Observation: The Arabic Plotinus and Proclus differ significantly from their Greek counterparts. The more complicated author (Proclus) gets replaced by concepts of the less complicated author (Plotin).

Questions:

  • when and where did the textual changes take place (in the Greek, Syriac, Arabic)?
  • why (because of different Greek texts, of misunderstandings, of the chronological order (Plotinus was translated first, everything was read in the light of his thoughts?), or simply because of the lack of enough textual material to understand the whole complexity of the Proclean system)?

Trying to find answers, two different approaches were suggested (cf. Endreß: Proclus Arabus and Zimmermann: Proclus Arabus rides again).
Why these questions are important: Apart from the apparent importance to the History of Ideas, because the Arabic translations are often the oldest textual evidence we have of a work (in some cases even the only - writings of Alexander of Aphrodisias or of Aristotelian commentators). They are therefore of value for the reconstruction of the original Greek text.

IV: Example: al-’Amiris Fusul fi l-Ma’alim al-ilahiya

Cf. Elvira Wakelnig:Feder, Tafel, Mensch. Al-’Amiris Fusul fi l-Ma’alim al-ilahiya und die arabische Proklos-Rezeption im 10. Jh., Leiden: Brill, 2006.

The Fusul fi l-Ma’alim al-ilahiya are a paraphrase of Proclus’ Elements of Theology, but apparently not based on the Arabic Liber de Causis. Therefore E. Wakelnig argues for the existence of an Arabic "proto-LdC", which she calls "Ur-LdC" (cf. Wakelnig: Feder, Tafel, Mensch, p. 71-73).
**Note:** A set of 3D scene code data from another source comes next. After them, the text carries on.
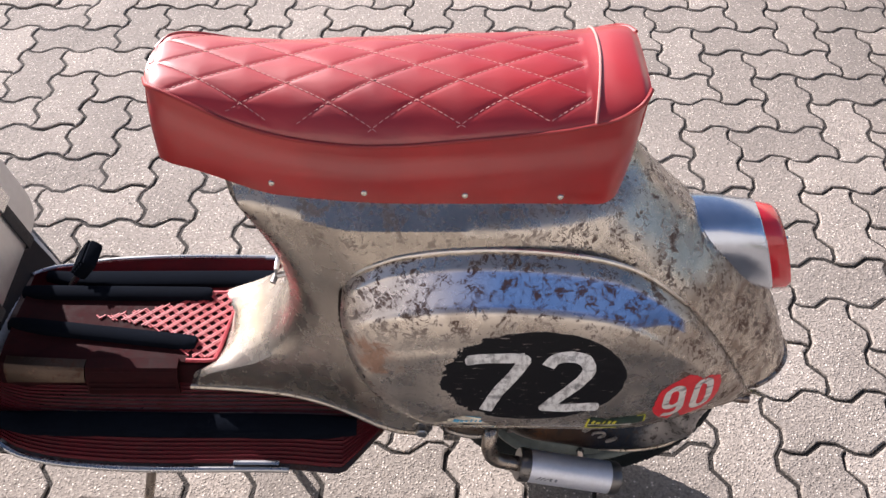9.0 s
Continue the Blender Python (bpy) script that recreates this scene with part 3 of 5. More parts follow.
cast = part("horn_housing", grid(horn_cast, 24, 40), STEEL_SHIELD, scooter, "pressed-metal horn housing down the shield's middle")
rim_pts = [horn_cast(i / 24, 1) for i in range(25)]
part("housing_rim", tube(rim_pts, 0.0062, 10), HORN_METAL, cast, "bright rolled rim of the horn housing")
HORN = Matrix.Translation((0.129, 0, 0.566)) @ Matrix.Rotation(radians(20), 4, "Y") @ Matrix.Rotation(radians(-90), 4, "Z")
horn = part("horn", lathe([(0.041, 0.012), (0.041, 0.0), (0.039, -0.006), (0.031, -0.0085), (0.0275, -0.006), (0.0265, -0.002), (0.0005, -0.002)], 40), HORN_METAL, cast, "round chrome horn grille", matrix=HORN)
for k in range(-3, 4):
    w = math.sqrt(max(0.0, 0.0262 ** 2 - (k * 0.0075) ** 2))
    part("grille_bar", box(w * 2, 0.004, 0.0036, 0.001, (0, -0.0045, k * 0.0075), 1), HORN_METAL, horn, matrix=HORN @ Matrix.Rotation(radians(24), 4, "Y"))
for k in (-1, 0, 1):
    part("grille_bar", box(0.0046, 0.004, 0.046 if k else 0.052, 0.001, (k * 0.0125, -0.005, 0), 1), HORN_METAL, horn, matrix=HORN @ Matrix.Rotation(radians(24), 4, "Y"))
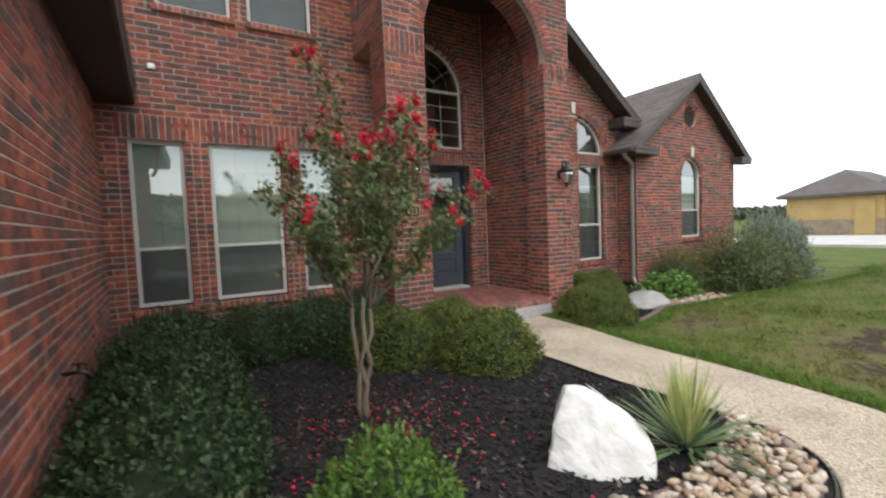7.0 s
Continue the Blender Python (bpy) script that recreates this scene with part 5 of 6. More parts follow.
def taper(r0, r1, n):
    return [r0 + (r1 - r0) * i / (n - 1) for i in range(n)]


def leader_tree(name, label, seed, at, height, trunk_r, first, limbs, profile, skew, bark, leaf_material, per_tip, clump, leaf, rise=0.45, top_wild=0.0):
    """A trunk that runs up into the crown, limbs tier by tier reaching to the crown's outline, twigs and leaf clumps with gaps between."""
    rng = np.random.default_rng(seed)
    th = empty(name, label, "tree", Matrix.Translation(at))
    spine = [Vector((0, 0, -0.08)), Vector((0.02, 0.01, first * 0.5)), Vector((-0.03, 0.02, first)), Vector((0.05, -0.03, first + (height - first) * 0.35)), Vector((-0.04, 0.03, first + (height - first) * 0.7)), Vector((0, 0, height))]
    bm = bmesh.new()
    tube(bm, spine, [trunk_r * 1.35, trunk_r, trunk_r * 0.92, trunk_r * 0.6, trunk_r * 0.3, 0.006], 10)
    part("trunk", bm, bark, th, smooth=True)

    def radius(f):
        f = min(1.0, max(0.0, f)) * (len(profile) - 1)
        i = min(int(f), len(profile) - 2)
        return profile[i] + (profile[i + 1] - profile[i]) * (f - i)

    def on_spine(z):
        for p, q in zip(spine, spine[1:]):
            if p.z <= z <= q.z:
                return p.lerp(q, (z - p.z) / (q.z - p.z))
        return spine[-1].copy()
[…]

 The difference in dealing with corporeality makes the different approaches of al-’Amiri and Proclus clear: Proclus’ disdain or contempt for the body versus al-’Amiri’s approach, which is influenced by Islamic doctrine (e.g. the bodily resurrection of the dead, which is also discernable in al-’Amiris K. al- Amad).

In the Fusul fi l-Ma’alim al-ilahiya, al-’Amiri also fuses the Proclean terminology with the one of his own religious setting, namely the Islamic one and identifies philosophical entities with Koranic ones:
"In philosophical parlance, one may call the Pen the ’Universal Intellect’, the Command the ’Universal Forms’, the Tablet the ’Universal Soul’, and the Throne the ’Regular Sphere’ and the ’Sphere of spheres’." (trans. Rowson in JAOS 104 (1984), p. 196)
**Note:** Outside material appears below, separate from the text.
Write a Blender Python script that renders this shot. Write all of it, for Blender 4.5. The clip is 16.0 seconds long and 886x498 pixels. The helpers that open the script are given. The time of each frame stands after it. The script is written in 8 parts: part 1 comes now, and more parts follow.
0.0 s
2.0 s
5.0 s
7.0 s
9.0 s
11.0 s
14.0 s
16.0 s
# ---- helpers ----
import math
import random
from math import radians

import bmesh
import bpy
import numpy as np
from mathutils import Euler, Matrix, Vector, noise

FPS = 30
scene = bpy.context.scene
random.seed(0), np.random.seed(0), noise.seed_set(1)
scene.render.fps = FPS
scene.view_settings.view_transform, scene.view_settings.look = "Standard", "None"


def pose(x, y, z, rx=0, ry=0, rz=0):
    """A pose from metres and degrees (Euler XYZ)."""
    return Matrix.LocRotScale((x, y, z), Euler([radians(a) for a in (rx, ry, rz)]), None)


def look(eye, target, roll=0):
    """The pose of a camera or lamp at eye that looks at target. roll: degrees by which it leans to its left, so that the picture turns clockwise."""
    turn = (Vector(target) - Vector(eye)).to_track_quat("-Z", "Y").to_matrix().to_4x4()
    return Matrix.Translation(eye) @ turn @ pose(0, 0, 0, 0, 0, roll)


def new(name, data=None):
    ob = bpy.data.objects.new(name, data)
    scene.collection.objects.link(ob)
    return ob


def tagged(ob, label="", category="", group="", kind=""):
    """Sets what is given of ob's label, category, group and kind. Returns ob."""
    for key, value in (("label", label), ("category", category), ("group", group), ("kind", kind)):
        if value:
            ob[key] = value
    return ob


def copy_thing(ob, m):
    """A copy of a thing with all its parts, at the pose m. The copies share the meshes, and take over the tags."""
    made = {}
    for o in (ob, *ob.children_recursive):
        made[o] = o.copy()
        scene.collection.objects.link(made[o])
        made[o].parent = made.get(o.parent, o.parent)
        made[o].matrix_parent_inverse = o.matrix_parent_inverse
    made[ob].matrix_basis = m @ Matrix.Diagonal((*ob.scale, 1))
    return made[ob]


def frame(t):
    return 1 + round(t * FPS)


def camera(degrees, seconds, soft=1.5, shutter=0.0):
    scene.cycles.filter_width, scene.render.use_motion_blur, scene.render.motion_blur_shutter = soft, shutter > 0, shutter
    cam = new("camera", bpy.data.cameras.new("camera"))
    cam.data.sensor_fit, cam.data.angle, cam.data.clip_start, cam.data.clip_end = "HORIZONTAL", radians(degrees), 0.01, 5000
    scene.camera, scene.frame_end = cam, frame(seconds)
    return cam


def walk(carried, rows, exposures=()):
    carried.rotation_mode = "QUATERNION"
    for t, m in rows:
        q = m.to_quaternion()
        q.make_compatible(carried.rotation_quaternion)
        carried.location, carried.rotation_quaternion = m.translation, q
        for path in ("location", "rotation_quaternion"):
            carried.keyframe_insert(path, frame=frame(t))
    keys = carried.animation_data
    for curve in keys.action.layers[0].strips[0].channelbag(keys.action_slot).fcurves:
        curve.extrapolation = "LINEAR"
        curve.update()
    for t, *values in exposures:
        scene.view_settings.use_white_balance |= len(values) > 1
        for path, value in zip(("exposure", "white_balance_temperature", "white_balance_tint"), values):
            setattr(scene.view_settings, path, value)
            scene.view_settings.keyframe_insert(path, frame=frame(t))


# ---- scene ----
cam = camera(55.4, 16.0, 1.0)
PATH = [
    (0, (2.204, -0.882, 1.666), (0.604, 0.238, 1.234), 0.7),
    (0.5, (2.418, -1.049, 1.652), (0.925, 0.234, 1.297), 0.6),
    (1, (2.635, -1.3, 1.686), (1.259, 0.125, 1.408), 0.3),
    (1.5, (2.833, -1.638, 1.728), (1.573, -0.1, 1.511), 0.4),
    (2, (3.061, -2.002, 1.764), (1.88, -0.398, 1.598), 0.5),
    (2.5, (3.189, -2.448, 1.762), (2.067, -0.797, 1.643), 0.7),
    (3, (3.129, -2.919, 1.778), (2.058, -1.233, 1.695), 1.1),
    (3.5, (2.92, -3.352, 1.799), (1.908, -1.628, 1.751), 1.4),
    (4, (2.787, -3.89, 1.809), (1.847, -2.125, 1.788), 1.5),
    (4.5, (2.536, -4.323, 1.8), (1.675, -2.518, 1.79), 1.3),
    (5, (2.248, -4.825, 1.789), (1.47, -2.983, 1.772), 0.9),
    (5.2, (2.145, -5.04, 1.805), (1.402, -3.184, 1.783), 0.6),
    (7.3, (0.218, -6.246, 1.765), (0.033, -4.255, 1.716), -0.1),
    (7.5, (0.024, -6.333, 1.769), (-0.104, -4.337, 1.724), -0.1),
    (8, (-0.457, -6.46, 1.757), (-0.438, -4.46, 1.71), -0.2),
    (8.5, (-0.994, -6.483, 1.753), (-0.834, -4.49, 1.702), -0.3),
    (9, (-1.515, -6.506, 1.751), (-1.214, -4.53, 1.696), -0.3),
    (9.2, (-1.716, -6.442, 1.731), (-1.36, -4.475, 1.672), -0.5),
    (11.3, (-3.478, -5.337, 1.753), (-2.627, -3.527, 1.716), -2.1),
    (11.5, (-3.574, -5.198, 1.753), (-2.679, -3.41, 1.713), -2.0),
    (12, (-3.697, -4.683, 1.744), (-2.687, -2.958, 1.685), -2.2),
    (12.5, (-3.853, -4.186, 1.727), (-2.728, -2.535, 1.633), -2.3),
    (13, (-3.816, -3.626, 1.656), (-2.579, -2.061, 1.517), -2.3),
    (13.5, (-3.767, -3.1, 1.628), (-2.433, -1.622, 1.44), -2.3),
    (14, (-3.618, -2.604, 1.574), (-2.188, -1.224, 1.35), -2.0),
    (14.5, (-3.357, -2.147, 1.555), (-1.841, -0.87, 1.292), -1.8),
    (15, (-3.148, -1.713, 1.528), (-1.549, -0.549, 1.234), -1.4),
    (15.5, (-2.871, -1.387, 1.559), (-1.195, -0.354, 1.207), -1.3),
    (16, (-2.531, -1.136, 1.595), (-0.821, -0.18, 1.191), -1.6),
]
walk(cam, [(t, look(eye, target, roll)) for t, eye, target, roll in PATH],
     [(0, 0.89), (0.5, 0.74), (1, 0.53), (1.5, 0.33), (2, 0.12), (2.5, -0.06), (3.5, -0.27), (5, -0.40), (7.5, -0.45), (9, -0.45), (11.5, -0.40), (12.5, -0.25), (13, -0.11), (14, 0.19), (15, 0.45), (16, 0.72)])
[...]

V. Bibliography and further reading

  • C. D’Ancona/R. Taylor: Liber de causis, in: Dictionnaire des Philosophes Antiques, Supplément 2003, 599-647.
  • G. Bergsträsser : Hunain ibn Ishaq über die syrischen und arabischen Galen-Übersetzungen, 1925.
  • G. Endreß: Proclus Arabus. Zwanzig Abschnitte aus der Institutio Theologica in arabischer Übersetzung, 1973.
  • G. Endreß: The Circle of al-Kindi. Early Arabic Translations from the Greek and the Rise of Islamic Philosophy, in: Ed. G. Endress/R. Kruk: The ancient tradition in Christian and Islamic Hellenism, 1997, p. 43-76.
  • D. Gutas: Greek thought, Arabic culture, 1998.
  • A. L. Ivry: Al-Kindi’s Metaphysics. A Translation of Ya’qub ibn Ishaq al-Kindis Treatise "On First Philosophy" (fi l-Falsafah al-ula), 1974.
  • F. E. Peters: Aristotle and the Arabs: The Aristotelian Tradition in Islam, 1968.
  • E. Rowson: A Muslim Philosopher on the Soul and its Fate: al-’Amiri’s Kitab al-Amad ’ala l-abad, 1988.
  • E. Wakelnig: Feder, Tafel, Mensch. Al-’Amiris Fusul fi l-Ma’alim al-ilahiya und die arabische Proklos-Rezeption im 10. Jh., 2006.
  • F. Zimmermann: Proclus Arabus rides again, in: Arabic Sciences and Philosophy 4 (1994) 9-51.